Sadly it seems to be more of the same. They intend to present themselves as journalists while acting as activists. No matter what side of what aisle you come down on you should be dismayed by what this appears to be.
FWIW Gardner is denying the claim that the Markup has changed its mission. And The Markup's various about pages have not changed (from what I can tell, when comparing to Internet Archive), including mentions of its investigative mission. For example:

https://themarkup.org/donations-faq.html#negative-tech-stori...
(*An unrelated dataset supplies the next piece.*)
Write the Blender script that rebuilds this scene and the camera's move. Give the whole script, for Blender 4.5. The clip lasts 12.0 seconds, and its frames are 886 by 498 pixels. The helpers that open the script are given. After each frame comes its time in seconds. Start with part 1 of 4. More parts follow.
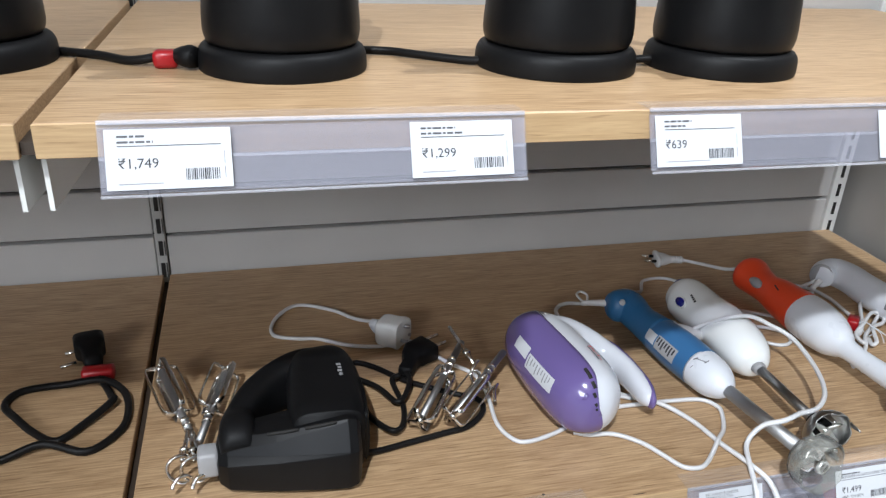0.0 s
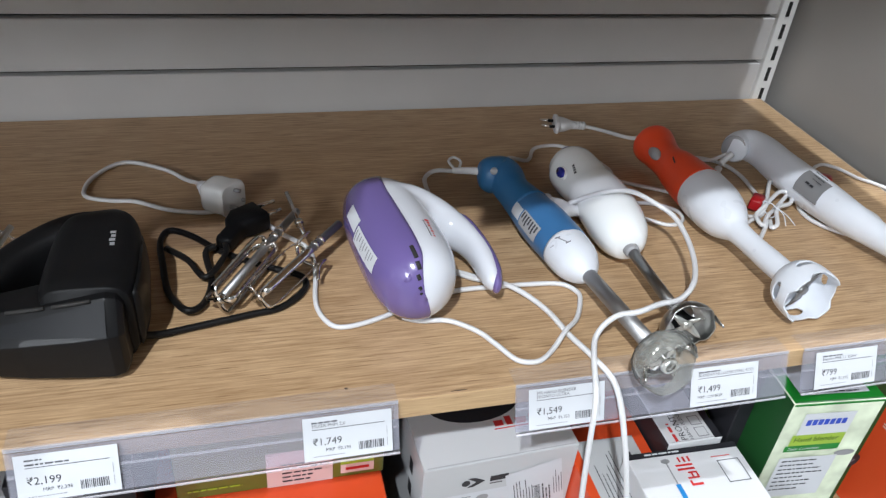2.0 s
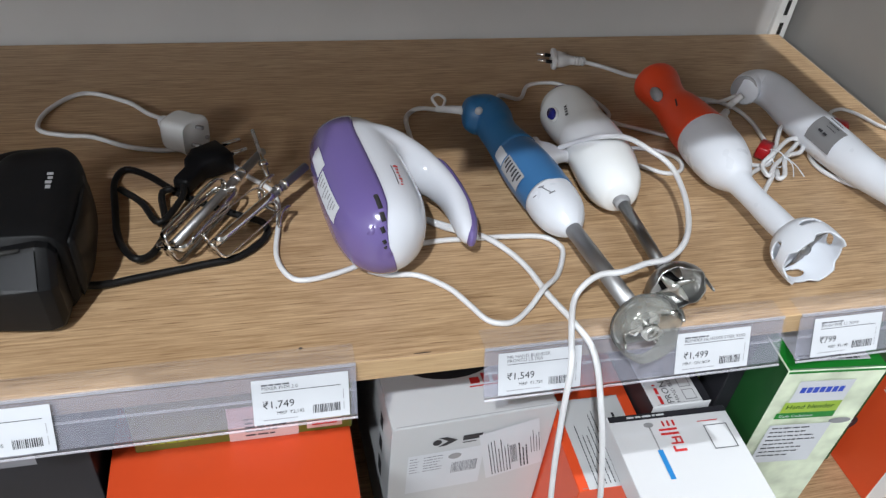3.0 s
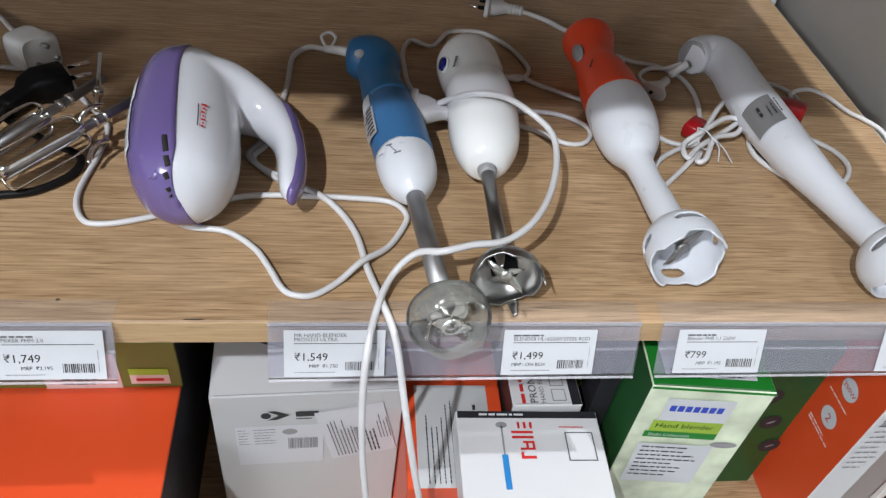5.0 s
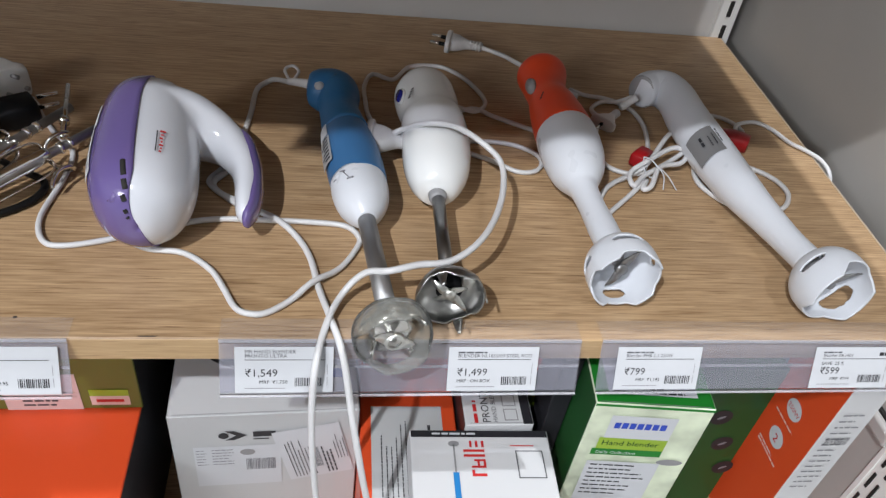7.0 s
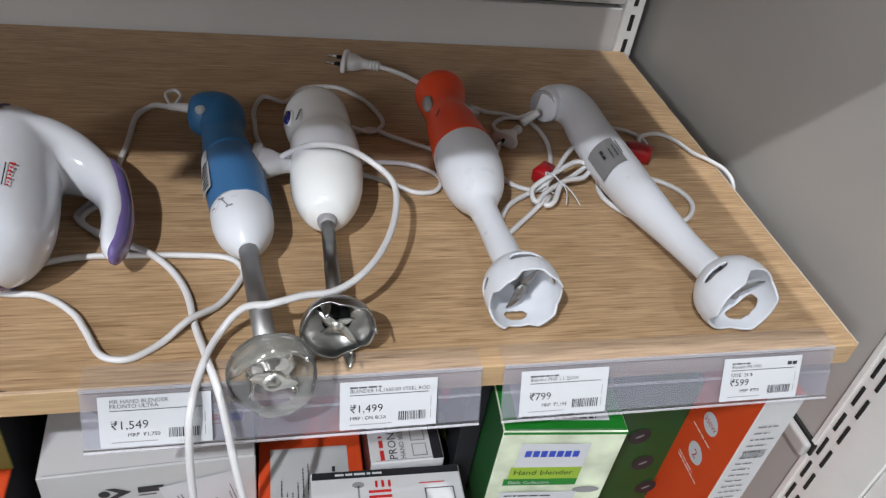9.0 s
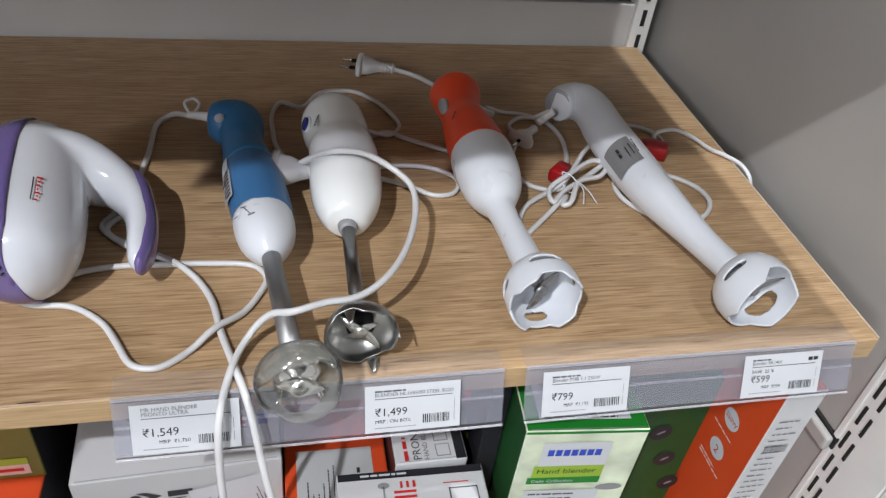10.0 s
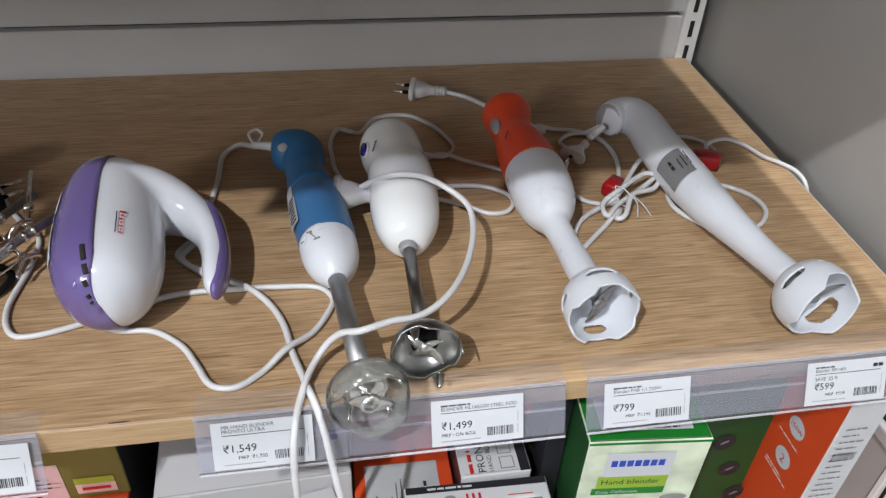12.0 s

> Most of our stories will expose problems; that’s just the nature of investigative journalism. (As George Orwell reputedly once said, “journalism is printing what someone else does not want printed; everything else is public relations.”) But that doesn’t mean we’re anti-technology; we have the same love/hate relationship with technology that everybody does.

That said, this is a pretty specific claim:

> According to Angwin, Gardner, the former head of the Wikimedia Foundation, created a spreadsheet ranking candidates for reporter positions according to their views toward technology companies.